---------- PROVIDED DATA ----------

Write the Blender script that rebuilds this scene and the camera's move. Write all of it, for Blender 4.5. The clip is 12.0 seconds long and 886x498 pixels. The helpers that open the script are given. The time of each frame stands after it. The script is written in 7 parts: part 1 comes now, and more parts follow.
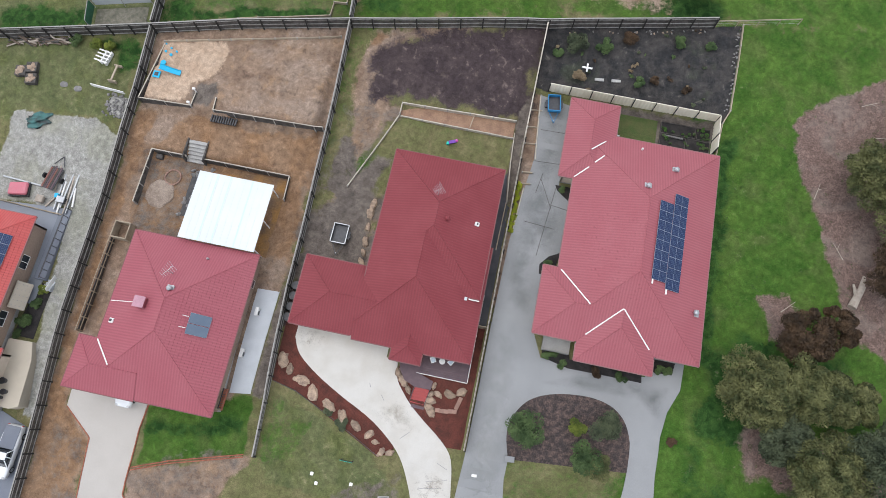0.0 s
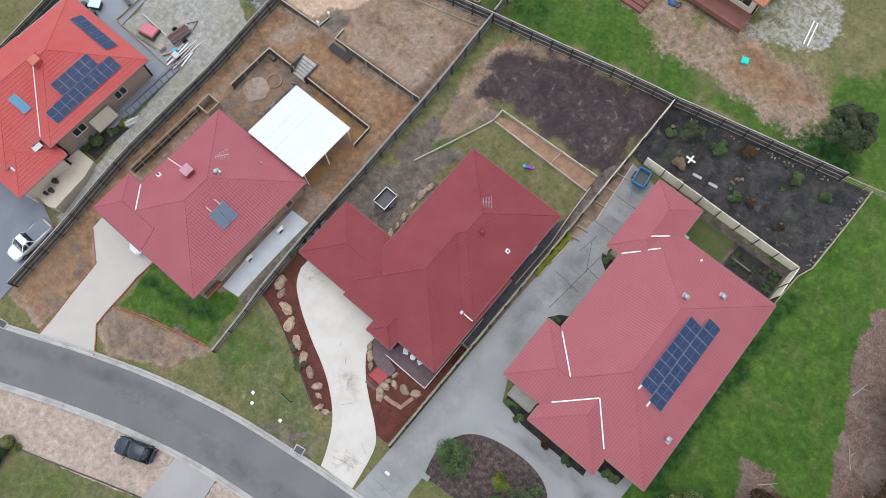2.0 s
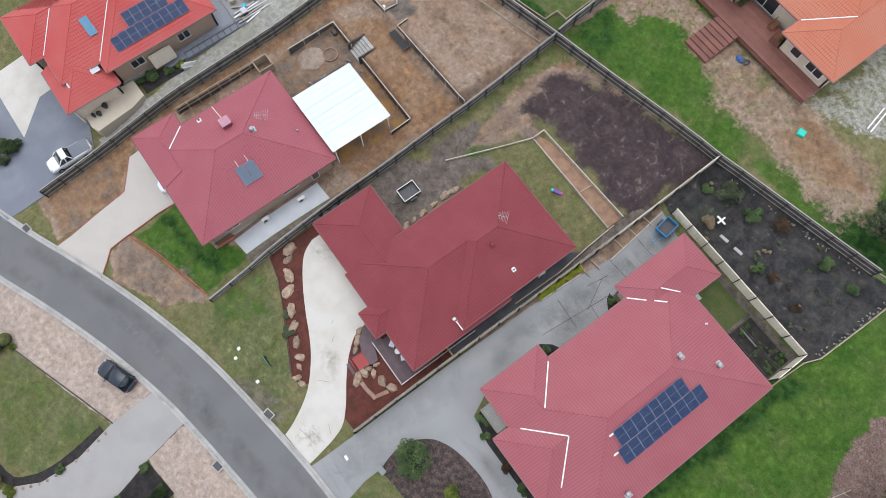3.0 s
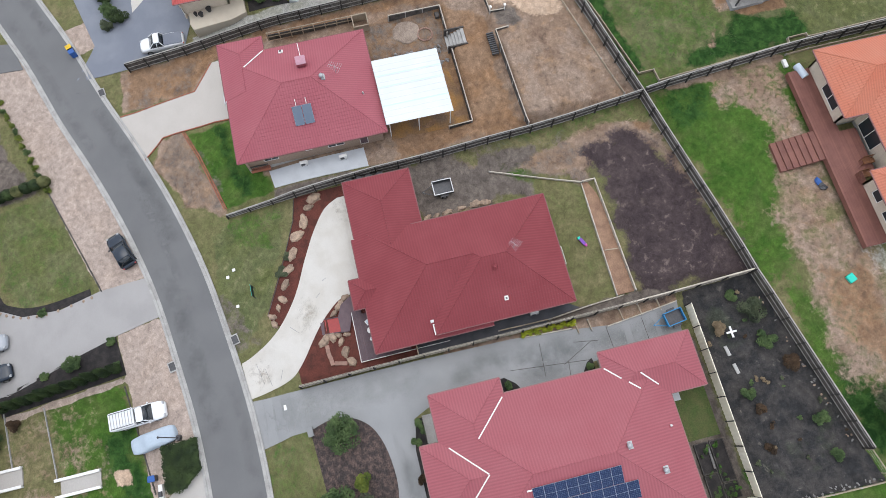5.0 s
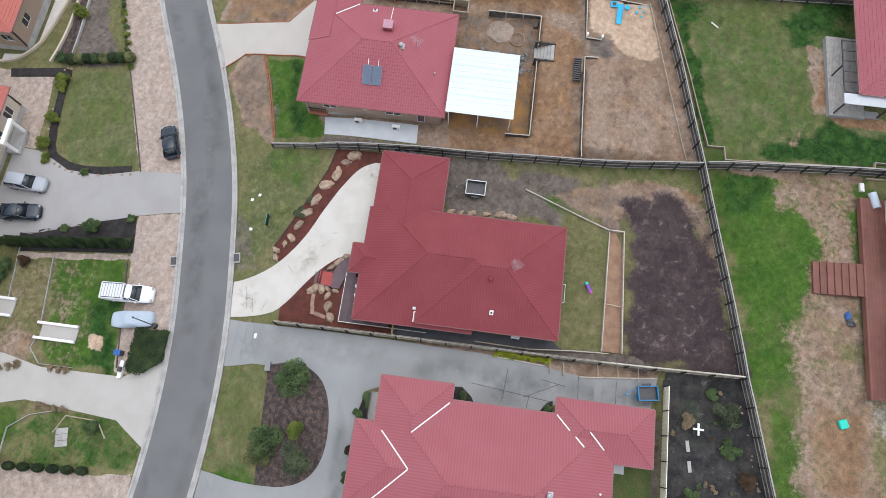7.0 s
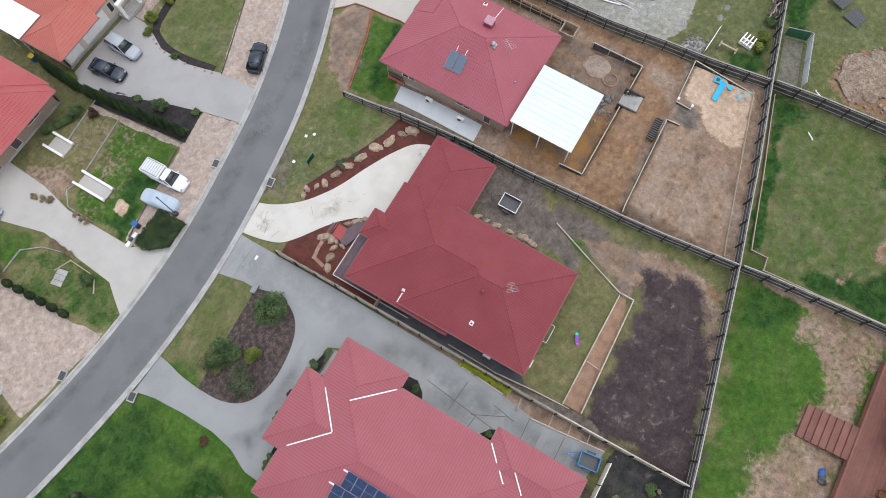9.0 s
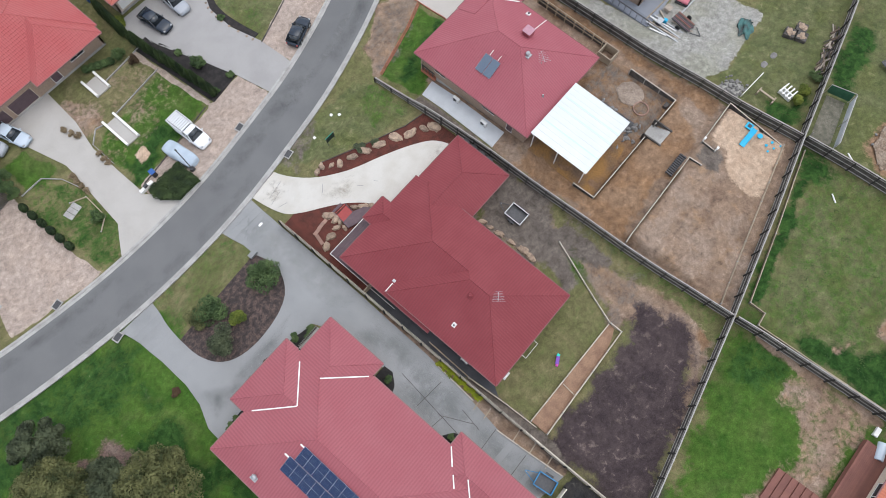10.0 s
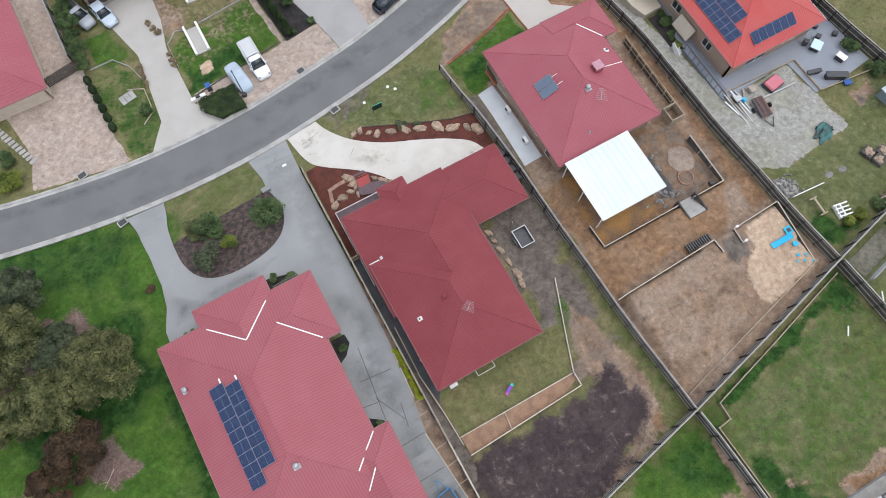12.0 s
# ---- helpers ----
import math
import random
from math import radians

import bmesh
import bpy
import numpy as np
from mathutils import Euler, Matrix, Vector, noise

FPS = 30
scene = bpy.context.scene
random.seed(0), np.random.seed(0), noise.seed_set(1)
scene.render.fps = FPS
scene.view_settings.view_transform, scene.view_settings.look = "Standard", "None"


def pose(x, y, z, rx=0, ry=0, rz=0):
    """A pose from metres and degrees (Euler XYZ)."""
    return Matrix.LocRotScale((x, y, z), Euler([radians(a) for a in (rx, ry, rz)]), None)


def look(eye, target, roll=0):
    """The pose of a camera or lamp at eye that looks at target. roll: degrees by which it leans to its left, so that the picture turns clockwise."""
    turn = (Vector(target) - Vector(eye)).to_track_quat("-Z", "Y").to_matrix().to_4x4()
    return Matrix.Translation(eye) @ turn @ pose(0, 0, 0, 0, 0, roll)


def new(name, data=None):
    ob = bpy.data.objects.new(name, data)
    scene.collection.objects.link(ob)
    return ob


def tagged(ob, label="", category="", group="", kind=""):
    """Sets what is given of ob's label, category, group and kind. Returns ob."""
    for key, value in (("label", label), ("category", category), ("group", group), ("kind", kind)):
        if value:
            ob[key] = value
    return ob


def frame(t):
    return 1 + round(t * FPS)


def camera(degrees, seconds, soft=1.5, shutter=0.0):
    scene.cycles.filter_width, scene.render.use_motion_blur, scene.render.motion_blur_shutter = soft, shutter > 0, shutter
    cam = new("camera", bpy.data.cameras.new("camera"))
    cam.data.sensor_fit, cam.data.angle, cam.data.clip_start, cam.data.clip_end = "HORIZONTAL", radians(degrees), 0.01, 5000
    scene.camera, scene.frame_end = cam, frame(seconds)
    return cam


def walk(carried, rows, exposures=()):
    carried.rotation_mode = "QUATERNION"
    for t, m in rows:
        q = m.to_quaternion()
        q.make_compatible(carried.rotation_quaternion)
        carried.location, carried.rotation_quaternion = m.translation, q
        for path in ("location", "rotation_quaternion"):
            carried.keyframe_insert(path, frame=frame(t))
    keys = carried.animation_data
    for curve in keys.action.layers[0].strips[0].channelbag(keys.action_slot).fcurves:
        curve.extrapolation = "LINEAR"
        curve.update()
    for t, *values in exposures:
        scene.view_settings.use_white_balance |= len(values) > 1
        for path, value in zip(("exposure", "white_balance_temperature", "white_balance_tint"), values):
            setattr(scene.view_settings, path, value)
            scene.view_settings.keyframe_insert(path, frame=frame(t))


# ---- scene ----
cam = camera(69.22, 12.0, 0.6)
PATH = [
    (0.0, -0.177, 1.168, 66.295, 15.967, -0.276, 11.880),
    (0.5, 1.579, 1.488, 66.232, 16.112, -0.101, 17.787),
    (1.0, 3.036, 2.130, 66.250, 16.122, -0.077, 24.456),
    (1.5, 4.564, 2.904, 66.180, 16.274, -0.004, 32.145),
    (2.0, 5.839, 4.009, 66.164, 16.308, 0.020, 40.265),
    (2.5, 7.049, 5.191, 66.112, 16.442, 0.025, 47.651),
    (3.0, 8.064, 6.570, 66.094, 16.490, 0.028, 53.738),
    (3.5, 8.919, 7.990, 66.087, 16.529, 0.007, 59.506),
    (4.0, 9.636, 9.407, 66.087, 16.577, -0.031, 65.199),
    (4.5, 10.213, 10.840, 66.104, 16.609, -0.069, 70.770),
    (5.0, 10.648, 12.304, 66.151, 16.599, -0.093, 76.169),
    (5.5, 10.958, 13.804, 66.226, 16.547, -0.089, 81.390),
    (6.0, 11.206, 15.294, 66.293, 16.510, -0.073, 86.559),
    (6.5, 11.358, 16.770, 66.372, 16.450, -0.072, 91.813),
    (7.0, 11.425, 18.341, 66.424, 16.409, -0.044, 97.455),
    (7.5, 11.357, 19.892, 66.457, 16.423, -0.040, 103.246),
    (8.0, 11.129, 21.405, 66.484, 16.480, -0.067, 109.032),
    (8.5, 10.733, 22.909, 66.508, 16.558, -0.114, 114.724),
    (9.0, 10.156, 24.431, 66.534, 16.635, -0.167, 120.232),
    (9.5, 9.378, 25.987, 66.562, 16.696, -0.209, 125.496),
    (10.0, 8.387, 27.535, 66.577, 16.767, -0.222, 130.574),
    (10.5, 7.311, 29.026, 66.556, 16.883, -0.253, 135.620),
    (11.0, 6.151, 30.422, 66.470, 17.016, -0.265, 140.852),
    (11.5, 4.916, 31.686, 66.363, 17.169, -0.289, 146.096),
    (12.0, 3.522, 32.858, 66.263, 17.325, -0.291, 150.747),
]
walk(cam, [(t, pose(x, y, z, rx, ry, rz)) for t, x, y, z, rx, ry, rz in PATH])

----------

### [AIM]
Output the material word for word, omitting its pictures.

### [WRITTEN REPLY]
Write the Blender script that rebuilds this scene and the camera's move. Write all of it, for Blender 4.5. The clip is 12.0 seconds long and 886x498 pixels. The helpers that open the script are given. The time of each frame stands after it. The script is written in 7 parts: part 1 comes now, and more parts follow.
0.0 s
2.0 s
3.0 s
5.0 s
7.0 s
9.0 s
10.0 s
12.0 s
# ---- helpers ----
import math
import random
from math import radians

import bmesh
import bpy
import numpy as np
from mathutils import Euler, Matrix, Vector, noise

FPS = 30
scene = bpy.context.scene
random.seed(0), np.random.seed(0), noise.seed_set(1)
scene.render.fps = FPS
scene.view_settings.view_transform, scene.view_settings.look = "Standard", "None"


def pose(x, y, z, rx=0, ry=0, rz=0):
    """A pose from metres and degrees (Euler XYZ)."""
    return Matrix.LocRotScale((x, y, z), Euler([radians(a) for a in (rx, ry, rz)]), None)


def look(eye, target, roll=0):
    """The pose of a camera or lamp at eye that looks at target. roll: degrees by which it leans to its left, so that the picture turns clockwise."""
    turn = (Vector(target) - Vector(eye)).to_track_quat("-Z", "Y").to_matrix().to_4x4()
    return Matrix.Translation(eye) @ turn @ pose(0, 0, 0, 0, 0, roll)


def new(name, data=None):
    ob = bpy.data.objects.new(name, data)
    scene.collection.objects.link(ob)
    return ob


def tagged(ob, label="", category="", group="", kind=""):
    """Sets what is given of ob's label, category, group and kind. Returns ob."""
    for key, value in (("label", label), ("category", category), ("group", group), ("kind", kind)):
        if value:
            ob[key] = value
    return ob


def frame(t):
    return 1 + round(t * FPS)


def camera(degrees, seconds, soft=1.5, shutter=0.0):
    scene.cycles.filter_width, scene.render.use_motion_blur, scene.render.motion_blur_shutter = soft, shutter > 0, shutter
    cam = new("camera", bpy.data.cameras.new("camera"))
    cam.data.sensor_fit, cam.data.angle, cam.data.clip_start, cam.data.clip_end = "HORIZONTAL", radians(degrees), 0.01, 5000
    scene.camera, scene.frame_end = cam, frame(seconds)
    return cam


def walk(carried, rows, exposures=()):
    carried.rotation_mode = "QUATERNION"
    for t, m in rows:
        q = m.to_quaternion()
        q.make_compatible(carried.rotation_quaternion)
        carried.location, carried.rotation_quaternion = m.translation, q
        for path in ("location", "rotation_quaternion"):
            carried.keyframe_insert(path, frame=frame(t))
    keys = carried.animation_data
    for curve in keys.action.layers[0].strips[0].channelbag(keys.action_slot).fcurves:
        curve.extrapolation = "LINEAR"
        curve.update()
    for t, *values in exposures:
        scene.view_settings.use_white_balance |= len(values) > 1
        for path, value in zip(("exposure", "white_balance_temperature", "white_balance_tint"), values):
            setattr(scene.view_settings, path, value)
            scene.view_settings.keyframe_insert(path, frame=frame(t))


# ---- scene ----
cam = camera(69.22, 12.0, 0.6)
PATH = [
    (0.0, -0.177, 1.168, 66.295, 15.967, -0.276, 11.880),
    (0.5, 1.579, 1.488, 66.232, 16.112, -0.101, 17.787),
    (1.0, 3.036, 2.130, 66.250, 16.122, -0.077, 24.456),
    (1.5, 4.564, 2.904, 66.180, 16.274, -0.004, 32.145),
    (2.0, 5.839, 4.009, 66.164, 16.308, 0.020, 40.265),
    (2.5, 7.049, 5.191, 66.112, 16.442, 0.025, 47.651),
    (3.0, 8.064, 6.570, 66.094, 16.490, 0.028, 53.738),
    (3.5, 8.919, 7.990, 66.087, 16.529, 0.007, 59.506),
    (4.0, 9.636, 9.407, 66.087, 16.577, -0.031, 65.199),
    (4.5, 10.213, 10.840, 66.104, 16.609, -0.069, 70.770),
    (5.0, 10.648, 12.304, 66.151, 16.599, -0.093, 76.169),
    (5.5, 10.958, 13.804, 66.226, 16.547, -0.089, 81.390),
    (6.0, 11.206, 15.294, 66.293, 16.510, -0.073, 86.559),
    (6.5, 11.358, 16.770, 66.372, 16.450, -0.072, 91.813),
    (7.0, 11.425, 18.341, 66.424, 16.409, -0.044, 97.455),
    (7.5, 11.357, 19.892, 66.457, 16.423, -0.040, 103.246),
    (8.0, 11.129, 21.405, 66.484, 16.480, -0.067, 109.032),
    (8.5, 10.733, 22.909, 66.508, 16.558, -0.114, 114.724),
    (9.0, 10.156, 24.431, 66.534, 16.635, -0.167, 120.232),
    (9.5, 9.378, 25.987, 66.562, 16.696, -0.209, 125.496),
    (10.0, 8.387, 27.535, 66.577, 16.767, -0.222, 130.574),
    (10.5, 7.311, 29.026, 66.556, 16.883, -0.253, 135.620),
    (11.0, 6.151, 30.422, 66.470, 17.016, -0.265, 140.852),
    (11.5, 4.916, 31.686, 66.363, 17.169, -0.289, 146.096),
    (12.0, 3.522, 32.858, 66.263, 17.325, -0.291, 150.747),
]
walk(cam, [(t, pose(x, y, z, rx, ry, rz)) for t, x, y, z, rx, ry, rz in PATH])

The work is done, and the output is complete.